The gun left behind
The Firearm Licensing Authority (FLA) says it has completed a probe into the circumstances under which a powerful rifle, brought into the island with a Canadian sport shooting team earlier this year, was believed to have been sold to a member of the Jamaica Rifle Association (JRA).
An FLA spokesman told the Jamaica Observer that the results of the investigation, along with a recommendation, will be sent to the board of the authority. However, he opted not to say more in order to “avoid prejudicing the case”, which is being closely watched by licensed firearm holders and dealers who believe an attempt will be made to suppress it.
Late last week the FLA confirmed information from a reliable Jamaica Observer source that it had seized the 7.62 rifle after Customs detected that the Canadian team, on their departure, were one rifle short of the number they were allowed on entry for the competition.
“The person coming in was given an import permit — a temporary permit — to bring the rifle in for the purpose of this competition, and also given the export to leave the country with the gun,” the FLA spokesman said.
“The sole purpose for which the FLA gave authorisation for that weapon was for it to come into the country for competition shooting. A condition of the approval is for it to leave with the owner — that is standard for all competitions,” the FLA spokesman explained.
“The only way the owner could have left his gun in Jamaica is if somebody had purchased it,” the FLA spokesman argued.
He said that after being informed about the breach by Customs, the FLA received a written request from the JRA for the authority to facilitate a transfer of a rifle to another member of the association who was going to buy the weapon.

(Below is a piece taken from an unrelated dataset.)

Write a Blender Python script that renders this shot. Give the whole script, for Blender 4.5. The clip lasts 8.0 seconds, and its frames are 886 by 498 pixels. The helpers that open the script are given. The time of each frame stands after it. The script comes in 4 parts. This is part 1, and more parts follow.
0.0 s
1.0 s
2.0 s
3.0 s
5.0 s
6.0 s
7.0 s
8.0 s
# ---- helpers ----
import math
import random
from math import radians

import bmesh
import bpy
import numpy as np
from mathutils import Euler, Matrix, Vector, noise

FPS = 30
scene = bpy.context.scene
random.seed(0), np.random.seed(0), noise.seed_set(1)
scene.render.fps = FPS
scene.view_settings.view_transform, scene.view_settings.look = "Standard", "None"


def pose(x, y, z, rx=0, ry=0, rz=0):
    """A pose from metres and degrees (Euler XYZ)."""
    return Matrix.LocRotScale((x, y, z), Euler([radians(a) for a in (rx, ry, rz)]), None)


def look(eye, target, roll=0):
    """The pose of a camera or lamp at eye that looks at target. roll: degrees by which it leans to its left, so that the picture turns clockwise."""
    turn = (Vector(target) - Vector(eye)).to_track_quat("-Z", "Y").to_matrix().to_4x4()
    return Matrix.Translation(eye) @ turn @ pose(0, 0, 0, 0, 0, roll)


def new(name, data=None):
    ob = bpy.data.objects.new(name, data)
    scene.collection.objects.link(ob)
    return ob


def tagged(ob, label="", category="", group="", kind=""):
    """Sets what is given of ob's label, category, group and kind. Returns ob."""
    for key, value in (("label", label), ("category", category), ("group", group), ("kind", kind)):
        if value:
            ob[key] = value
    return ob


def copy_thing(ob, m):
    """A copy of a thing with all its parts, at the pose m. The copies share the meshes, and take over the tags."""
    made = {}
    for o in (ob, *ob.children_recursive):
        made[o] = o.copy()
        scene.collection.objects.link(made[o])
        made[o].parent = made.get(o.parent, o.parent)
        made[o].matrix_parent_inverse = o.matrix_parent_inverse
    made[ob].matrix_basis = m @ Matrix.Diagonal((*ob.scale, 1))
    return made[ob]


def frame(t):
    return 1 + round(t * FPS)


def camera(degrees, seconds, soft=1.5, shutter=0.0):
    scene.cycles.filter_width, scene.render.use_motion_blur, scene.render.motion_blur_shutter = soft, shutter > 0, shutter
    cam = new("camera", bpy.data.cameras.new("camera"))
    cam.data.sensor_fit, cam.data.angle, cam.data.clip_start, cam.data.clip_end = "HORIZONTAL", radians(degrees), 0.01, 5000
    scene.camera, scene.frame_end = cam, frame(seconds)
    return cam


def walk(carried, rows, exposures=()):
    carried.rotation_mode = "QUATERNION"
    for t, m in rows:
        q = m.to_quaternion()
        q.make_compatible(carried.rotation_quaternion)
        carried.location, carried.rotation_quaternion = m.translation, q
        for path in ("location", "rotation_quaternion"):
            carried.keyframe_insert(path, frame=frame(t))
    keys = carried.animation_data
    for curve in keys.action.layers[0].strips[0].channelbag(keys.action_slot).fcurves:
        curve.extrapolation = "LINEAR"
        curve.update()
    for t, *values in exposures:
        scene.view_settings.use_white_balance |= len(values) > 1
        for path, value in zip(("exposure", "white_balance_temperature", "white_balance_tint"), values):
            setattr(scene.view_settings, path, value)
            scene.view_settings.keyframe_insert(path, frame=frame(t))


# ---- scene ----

“When the JRA took the gun from the Canadian man, we didn’t know. When we checked the inventory of the JRA they had no such gun in their possession,” he said, adding that when the FLA pointed that out, the JRA explained how it came to be in possession of the rifle.

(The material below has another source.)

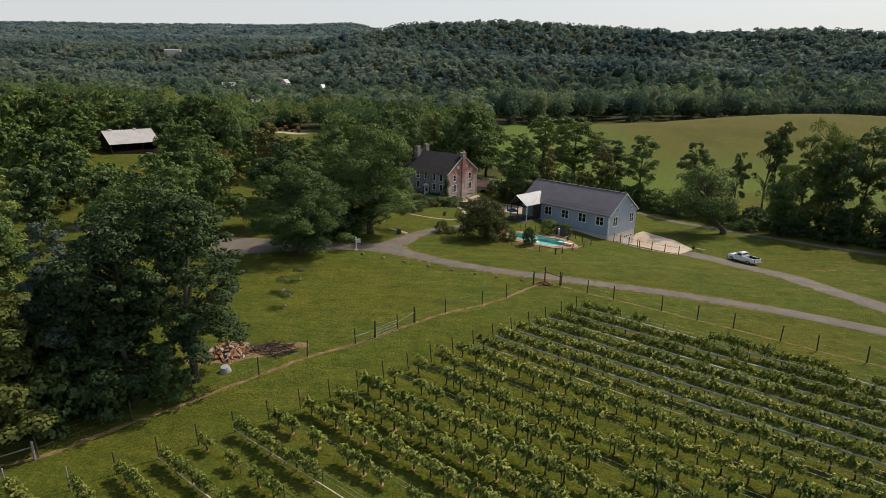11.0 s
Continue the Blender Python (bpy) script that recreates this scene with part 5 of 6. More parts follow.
# ---- rocks ----
ROCK = surface("pale_fieldstone", [(0.3, (0.17, 0.135, 0.075)), (0.6, (0.30, 0.245, 0.15)), (0.8, (0.42, 0.355, 0.23))], 2.5, 0.95, 0.2, 0.6, 12.0, 0.4, piece=0.4)


def rock(x, y, s, seed, label="pale rounded fieldstone beside the drive", group="stones along the drive", tall=0.55):
    rs = np.random.RandomState(seed)
    bm = bmesh.new()
    bmesh.ops.create_icosphere(bm, subdivisions=2, radius=1.0)
    off = Vector(rs.uniform(-9, 9, 3))
    for v in bm.verts:
        v.co = v.co * (1 + 0.55 * noise.noise(v.co * 1.3 + off))
        v.co.z = max(-0.35, v.co.z)
        v.co = Vector((v.co.x * s, v.co.y * s * 0.75, v.co.z * s * tall))
    ob = part("rock", bm, ROCK, None)
    ob.matrix_basis = pose(x, y, height(x, y) + 0.28 * s * tall, 0, 0, rs.uniform(0, 360))
    return tagged(ob, label, "rock", group)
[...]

“So on that basis we went there immediately and seized the firearm. I doubt whether the executive of the JRA was aware that this was taking place,” the spokesman said, suggesting that only one person was involved.
“It is a criminal act to import a gun into the country for one specific purpose and then sell it. You cannot sell a gun to anyone without first owning it and without FLA approving the ownership of that gun to you,” he said, adding that even though the JRA is a licensed firearms dealer, it cannot buy a gun from anyone without FLA authorisation.
The FLA spokesman said the person whom, it believes, had purchased the rifle, faces the possibility of being charged with illegal possession of firearm, trafficking, as well as aiding and abetting illegal importation of a firearm.
Meanwhile, he said the authority will contact its international partner, the Canadian Government — through the high commission here — on the matter.
Additionally, he said the FLA will be tightening the procedures for all guns brought in for competition. However, he did not give specifics.
“It’s a serious matter and a great cause for concern,” he said.
That concern was shared on Saturday by a policeman, and two licensed firearm holders who pointed out to the Sunday Observer that the 7.62 rifle is among the weapons being used by criminals here.
The three, in separate interviews, basically expressed the same sentiment that they are awaiting the outcome of the matter.